→ **THE EXERCISE**
Transcribe the material below exactly as it appears.

→ **GIVEN MATERIAL**
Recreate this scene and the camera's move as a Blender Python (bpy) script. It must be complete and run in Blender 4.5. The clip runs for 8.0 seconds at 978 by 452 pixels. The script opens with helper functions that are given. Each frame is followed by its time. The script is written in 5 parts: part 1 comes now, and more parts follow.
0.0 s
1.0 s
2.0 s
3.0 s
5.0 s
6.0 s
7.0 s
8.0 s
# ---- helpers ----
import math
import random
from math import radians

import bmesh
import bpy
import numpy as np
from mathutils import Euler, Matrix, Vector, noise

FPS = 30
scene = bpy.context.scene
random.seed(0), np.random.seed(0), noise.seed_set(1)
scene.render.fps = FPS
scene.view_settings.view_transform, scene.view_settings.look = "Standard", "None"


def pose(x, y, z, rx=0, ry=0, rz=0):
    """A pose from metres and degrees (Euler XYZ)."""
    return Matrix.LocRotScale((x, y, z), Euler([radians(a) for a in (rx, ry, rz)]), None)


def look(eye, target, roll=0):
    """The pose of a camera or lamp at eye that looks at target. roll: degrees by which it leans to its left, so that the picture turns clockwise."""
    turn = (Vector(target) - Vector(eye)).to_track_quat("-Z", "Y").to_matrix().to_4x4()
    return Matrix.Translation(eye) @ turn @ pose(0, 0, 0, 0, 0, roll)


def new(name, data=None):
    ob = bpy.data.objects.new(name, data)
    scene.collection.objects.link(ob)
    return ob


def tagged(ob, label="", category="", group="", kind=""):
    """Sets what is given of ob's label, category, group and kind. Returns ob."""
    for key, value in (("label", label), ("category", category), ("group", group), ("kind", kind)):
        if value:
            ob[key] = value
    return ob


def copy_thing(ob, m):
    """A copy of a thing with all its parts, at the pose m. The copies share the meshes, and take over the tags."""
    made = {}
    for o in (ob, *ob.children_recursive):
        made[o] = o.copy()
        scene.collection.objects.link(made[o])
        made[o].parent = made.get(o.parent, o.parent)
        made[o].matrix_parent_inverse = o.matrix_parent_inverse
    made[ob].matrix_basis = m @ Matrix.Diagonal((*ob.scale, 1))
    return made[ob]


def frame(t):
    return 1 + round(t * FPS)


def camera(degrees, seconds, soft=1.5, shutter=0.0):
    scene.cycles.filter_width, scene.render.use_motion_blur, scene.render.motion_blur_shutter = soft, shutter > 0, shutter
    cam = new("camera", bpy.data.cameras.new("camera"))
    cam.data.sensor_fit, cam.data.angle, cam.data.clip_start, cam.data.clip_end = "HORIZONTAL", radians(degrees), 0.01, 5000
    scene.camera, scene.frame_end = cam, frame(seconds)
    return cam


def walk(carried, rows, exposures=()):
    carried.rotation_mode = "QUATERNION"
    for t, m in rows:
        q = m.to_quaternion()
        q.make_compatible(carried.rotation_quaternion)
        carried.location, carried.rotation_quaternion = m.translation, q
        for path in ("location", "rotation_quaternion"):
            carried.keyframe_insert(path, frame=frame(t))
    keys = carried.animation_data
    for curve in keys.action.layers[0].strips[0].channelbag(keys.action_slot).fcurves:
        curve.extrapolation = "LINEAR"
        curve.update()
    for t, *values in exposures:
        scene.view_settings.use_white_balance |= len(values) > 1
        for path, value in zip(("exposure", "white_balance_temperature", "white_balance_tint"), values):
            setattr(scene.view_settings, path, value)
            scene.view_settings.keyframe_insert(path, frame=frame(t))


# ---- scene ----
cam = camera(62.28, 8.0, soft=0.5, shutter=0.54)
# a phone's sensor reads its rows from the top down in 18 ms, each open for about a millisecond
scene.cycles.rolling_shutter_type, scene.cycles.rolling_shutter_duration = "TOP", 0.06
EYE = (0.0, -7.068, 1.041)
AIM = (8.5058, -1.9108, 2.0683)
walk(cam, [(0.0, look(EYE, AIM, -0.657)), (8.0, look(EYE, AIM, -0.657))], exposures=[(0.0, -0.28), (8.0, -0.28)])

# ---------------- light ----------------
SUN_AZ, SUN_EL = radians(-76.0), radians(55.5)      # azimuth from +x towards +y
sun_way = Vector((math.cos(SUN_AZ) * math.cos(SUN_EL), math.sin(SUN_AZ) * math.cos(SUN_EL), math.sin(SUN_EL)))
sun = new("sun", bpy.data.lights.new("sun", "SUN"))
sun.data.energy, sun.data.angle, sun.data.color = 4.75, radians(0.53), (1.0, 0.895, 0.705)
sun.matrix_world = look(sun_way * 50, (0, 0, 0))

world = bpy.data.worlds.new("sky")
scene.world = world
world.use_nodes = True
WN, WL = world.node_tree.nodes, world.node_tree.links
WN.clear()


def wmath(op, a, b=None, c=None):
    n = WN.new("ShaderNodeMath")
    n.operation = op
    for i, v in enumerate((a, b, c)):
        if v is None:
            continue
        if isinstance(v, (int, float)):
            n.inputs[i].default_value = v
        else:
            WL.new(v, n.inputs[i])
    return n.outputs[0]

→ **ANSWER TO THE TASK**
Recreate this scene and the camera's move as a Blender Python (bpy) script. It must be complete and run in Blender 4.5. The clip runs for 8.0 seconds at 978 by 452 pixels. The script opens with helper functions that are given. Each frame is followed by its time. The script is written in 5 parts: part 1 comes now, and more parts follow.
0.0 s
1.0 s
2.0 s
3.0 s
5.0 s
6.0 s
7.0 s
8.0 s
# ---- helpers ----
import math
import random
from math import radians

import bmesh
import bpy
import numpy as np
from mathutils import Euler, Matrix, Vector, noise

FPS = 30
scene = bpy.context.scene
random.seed(0), np.random.seed(0), noise.seed_set(1)
scene.render.fps = FPS
scene.view_settings.view_transform, scene.view_settings.look = "Standard", "None"


def pose(x, y, z, rx=0, ry=0, rz=0):
    """A pose from metres and degrees (Euler XYZ)."""
    return Matrix.LocRotScale((x, y, z), Euler([radians(a) for a in (rx, ry, rz)]), None)


def look(eye, target, roll=0):
    """The pose of a camera or lamp at eye that looks at target. roll: degrees by which it leans to its left, so that the picture turns clockwise."""
    turn = (Vector(target) - Vector(eye)).to_track_quat("-Z", "Y").to_matrix().to_4x4()
    return Matrix.Translation(eye) @ turn @ pose(0, 0, 0, 0, 0, roll)


def new(name, data=None):
    ob = bpy.data.objects.new(name, data)
    scene.collection.objects.link(ob)
    return ob


def tagged(ob, label="", category="", group="", kind=""):
    """Sets what is given of ob's label, category, group and kind. Returns ob."""
    for key, value in (("label", label), ("category", category), ("group", group), ("kind", kind)):
        if value:
            ob[key] = value
    return ob


def copy_thing(ob, m):
    """A copy of a thing with all its parts, at the pose m. The copies share the meshes, and take over the tags."""
    made = {}
    for o in (ob, *ob.children_recursive):
        made[o] = o.copy()
        scene.collection.objects.link(made[o])
        made[o].parent = made.get(o.parent, o.parent)
        made[o].matrix_parent_inverse = o.matrix_parent_inverse
    made[ob].matrix_basis = m @ Matrix.Diagonal((*ob.scale, 1))
    return made[ob]


def frame(t):
    return 1 + round(t * FPS)


def camera(degrees, seconds, soft=1.5, shutter=0.0):
    scene.cycles.filter_width, scene.render.use_motion_blur, scene.render.motion_blur_shutter = soft, shutter > 0, shutter
    cam = new("camera", bpy.data.cameras.new("camera"))
    cam.data.sensor_fit, cam.data.angle, cam.data.clip_start, cam.data.clip_end = "HORIZONTAL", radians(degrees), 0.01, 5000
    scene.camera, scene.frame_end = cam, frame(seconds)
    return cam


def walk(carried, rows, exposures=()):
    carried.rotation_mode = "QUATERNION"
    for t, m in rows:
        q = m.to_quaternion()
        q.make_compatible(carried.rotation_quaternion)
        carried.location, carried.rotation_quaternion = m.translation, q
        for path in ("location", "rotation_quaternion"):
            carried.keyframe_insert(path, frame=frame(t))
    keys = carried.animation_data
    for curve in keys.action.layers[0].strips[0].channelbag(keys.action_slot).fcurves:
        curve.extrapolation = "LINEAR"
        curve.update()
    for t, *values in exposures:
        scene.view_settings.use_white_balance |= len(values) > 1
        for path, value in zip(("exposure", "white_balance_temperature", "white_balance_tint"), values):
            setattr(scene.view_settings, path, value)
            scene.view_settings.keyframe_insert(path, frame=frame(t))


# ---- scene ----
cam = camera(62.28, 8.0, soft=0.5, shutter=0.54)
# a phone's sensor reads its rows from the top down in 18 ms, each open for about a millisecond
scene.cycles.rolling_shutter_type, scene.cycles.rolling_shutter_duration = "TOP", 0.06
EYE = (0.0, -7.068, 1.041)
AIM = (8.5058, -1.9108, 2.0683)
walk(cam, [(0.0, look(EYE, AIM, -0.657)), (8.0, look(EYE, AIM, -0.657))], exposures=[(0.0, -0.28), (8.0, -0.28)])

# ---------------- light ----------------
SUN_AZ, SUN_EL = radians(-76.0), radians(55.5)      # azimuth from +x towards +y
sun_way = Vector((math.cos(SUN_AZ) * math.cos(SUN_EL), math.sin(SUN_AZ) * math.cos(SUN_EL), math.sin(SUN_EL)))
sun = new("sun", bpy.data.lights.new("sun", "SUN"))
sun.data.energy, sun.data.angle, sun.data.color = 4.75, radians(0.53), (1.0, 0.895, 0.705)
sun.matrix_world = look(sun_way * 50, (0, 0, 0))

world = bpy.data.worlds.new("sky")
scene.world = world
world.use_nodes = True
WN, WL = world.node_tree.nodes, world.node_tree.links
WN.clear()


def wmath(op, a, b=None, c=None):
    n = WN.new("ShaderNodeMath")
    n.operation = op
    for i, v in enumerate((a, b, c)):
        if v is None:
            continue
        if isinstance(v, (int, float)):
            n.inputs[i].default_value = v
        else:
            WL.new(v, n.inputs[i])
    return n.outputs[0]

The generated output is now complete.